## Brief
Take every line from the listing below that includes "Python" and copy it.

Collected data
__________________________________________________

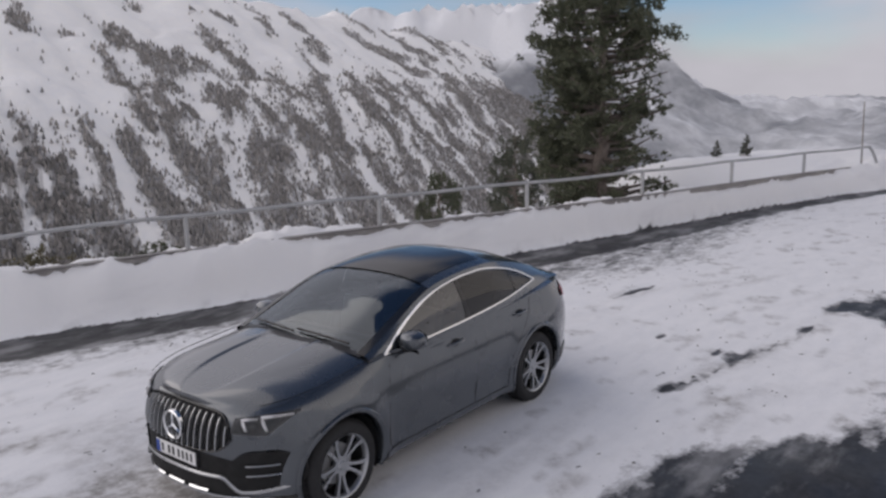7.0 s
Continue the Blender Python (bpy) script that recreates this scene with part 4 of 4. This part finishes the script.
# ---- cabin ----
ZC = curve([-1.06, -0.60, -0.20, 0.08, 0.45, 0.8, 1.1, 1.5, 1.9, 2.15, 2.33], [1.222, 1.428, 1.600, 1.670, 1.712, 1.718, 1.692, 1.602, 1.455, 1.345, 1.27])
YR = curve([-1.06, -0.5, 0, 0.5, 1.0, 1.5, 2.0, 2.33], [0.83, 0.785, 0.725, 0.705, 0.685, 0.635, 0.59, 0.57])
DR = curve([-1.06, -0.6, -0.1, 0.5, 1, 1.5, 2.0, 2.33], [0.035, 0.06, 0.085, 0.10, 0.10, 0.09, 0.05, 0.02])
YB = curve([-1.06, -0.6, 0, 1, 1.6, 2.0, 2.33], [0.865, 0.892, 0.905, 0.890, 0.825, 0.775, 0.71])
LO = curve([-0.88, 0, 1, 1.70], [1.158, 1.178, 1.235, 1.295])
HI = curve([-0.88, -0.58, -0.18, 0.28, 0.7, 1.1, 1.45, 1.70], [1.160, 1.325, 1.482, 1.565, 1.580, 1.528, 1.425, 1.300])


def side_point(x, z, side, off=0.0):
    zb, zr = float(SHOULDER(x)) - 0.01, float(ZC(x) - DR(x))
    w = (z - zb) / max(zr - zb, 0.02)
    y = float(YB(x)) + (float(YR(x)) - float(YB(x))) * w + 0.035 * math.sin(math.pi * min(max(w, 0), 1))
    return (x, side * (y + off), z)


def top_point(x, v, off=0.0):
    a = abs(v)
    drop = float(DR(x))
    z = float(ZC(x)) - drop * a**3.0
    bow = 0.07 * (1 - a * a) * float(step(-0.05, -1.06, x))
    return (x - bow, float(YR(x)) * v, z + off)


def rail_z(x):
    return float(ZC(x) - DR(x))


for side in (-1, 1):
    # painted frame round the side windows: below, above, and behind
    bm = bmesh.new()
    xs = np.linspace(-1.06, 2.33, 72)
    rows_low, rows_up = [], []
    for x in xs:
        zb, zr = float(SHOULDER(x)) - 0.012, rail_z(x)
        inside = -0.88 < x < 1.70
        lo = min(max(float(LO(x)), zb), zr) if inside else (zb + zr) / 2
        hi = min(max(float(HI(x)), lo), zr) if inside else (zb + zr) / 2
        rows_low.append([side_point(x, zb + (lo - zb) * f, side) for f in (0, 0.5, 1)])
        rows_up.append([side_point(x, hi + (zr - hi) * f, side) for f in (0, 0.33, 0.66, 1)])
    grid(bm, rows_low)
    grid(bm, rows_up)
    part("window_frame", bm, M_PAINT, car, "grey painted roof side and pillars")
    for a, b, name, mat in ((-0.87, 0.31, "front_side_window", M_SIDEGLASS), (0.37, 1.25, "rear_side_window", M_TINT), (1.28, 1.695, "quarter_window", M_TINT)):
        bm = bmesh.new()
        rows = []
        for x in np.linspace(a, b, 26):
            lo, hi = float(LO(x)), max(float(HI(x)), float(LO(x)) + 0.002)
            rows.append([side_point(x, lo + (hi - lo) * f, side, -0.008) for f in np.linspace(0, 1, 9)])
        grid(bm, rows)
        part(name, bm, mat, car, "dark tinted side window")
    for a, b in ((0.31, 0.37), (1.25, 1.28)):
        bm = bmesh.new()
        grid(bm, [[side_point(x, float(LO(x)) + (float(HI(x)) - float(LO(x))) * f, side, -0.004) for f in np.linspace(0, 1, 9)] for x in (a, b)])
        part("pillar_trim", bm, M_GLOSSBLACK, car, "gloss black pillar trim")
    bm = bmesh.new()
    xs = np.linspace(-0.88, 1.70, 60)
    loop = [side_point(x, float(HI(x)), side, 0.004) for x in xs] + [side_point(x, float(LO(x)), side, 0.004) for x in xs[::-1]]
    tube(bm, loop, 0.014, 6, closed=True)
    part("window_trim", bm, M_CHROME, car, "bright chrome strip round the side windows")

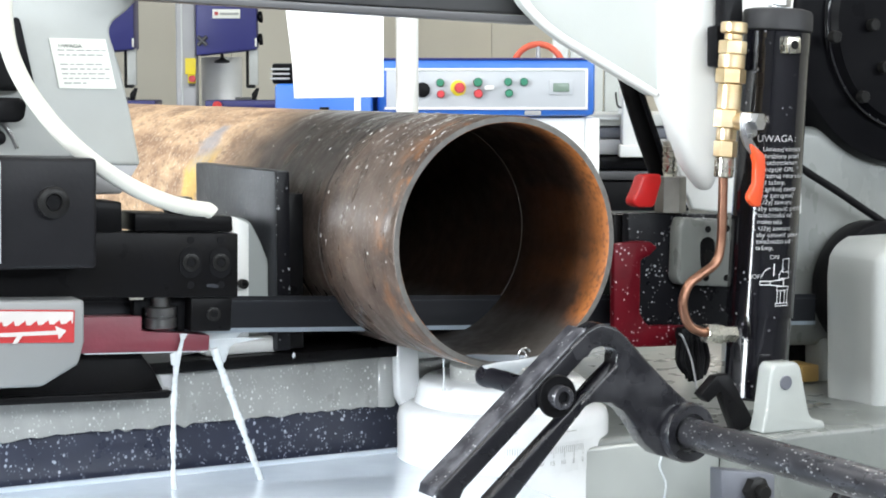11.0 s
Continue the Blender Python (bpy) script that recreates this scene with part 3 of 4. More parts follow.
flap = thing("chip_brush", (0.26, 0.1, 0.82), "dark round chip brush hanging below a blade guide", "chip brush")
part("holder", box(0.254, 0.284, 0.100, 0.114, 0.886, 0.899, 0.003), "rubber", flap)
rnd = random.Random(21)
bm = None
for i in range(34):
    f = i / 33 * 2 - 1
    x, spread, y = 0.269 + f * 0.012, f * 0.016 + rnd.uniform(-0.002, 0.002), 0.107 + rnd.uniform(-0.006, 0.006)
    bm = tube([(x, y, 0.892), (x + spread * 0.30, y - 0.004, 0.868), (x + spread * 0.12 - f * 0.004, y - 0.006, 0.842 + 0.010 * abs(f) + rnd.uniform(0, 0.004))], 0.0019, 6, 4, bm=bm)
part("bristles", bm, "rubber", flap, "black bristles")
# pale tube drawn for the light streak across the brush
part("drawn_line", tube([(0.2425, 0.0885, 0.8956), (0.2480, 0.0885, 0.8900), (0.2576, 0.0885, 0.868), (0.2640, 0.0885, 0.8409)], 0.0011, 8, 6), "far_grey", flap)

hinge = thing("hinge_casting", (0.5, 0.25, 0.811), "grey painted hinge casting with a rounded bright cover", "casting")
part("cover", slab([(0.4597, 0.7667), (0.4550, 0.9389), (0.4573, 0.9586), (0.4650, 0.9713), (0.4809, 0.9787), (0.5789, 0.9795), (0.5869, 0.7459)], 0.05, 0.135, 0.012, 5), "grey", hinge, "rounded light grey cover")
part("ring", lathe((*[(0.5694, 0.9164)][0][:1], 0.175, [(0.5694, 0.9164)][0][1]), (0, 1, 0), [(0, 0.068), (0.004, 0.071), (0.03, 0.071), (0.034, 0.068)], 64), "rubber", hinge, "black ring behind the cover")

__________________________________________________

## Full solution
Continue the Blender Python (bpy) script that recreates this scene with part 4 of 4. This part finishes the script.
Continue the Blender Python (bpy) script that recreates this scene with part 3 of 4. More parts follow.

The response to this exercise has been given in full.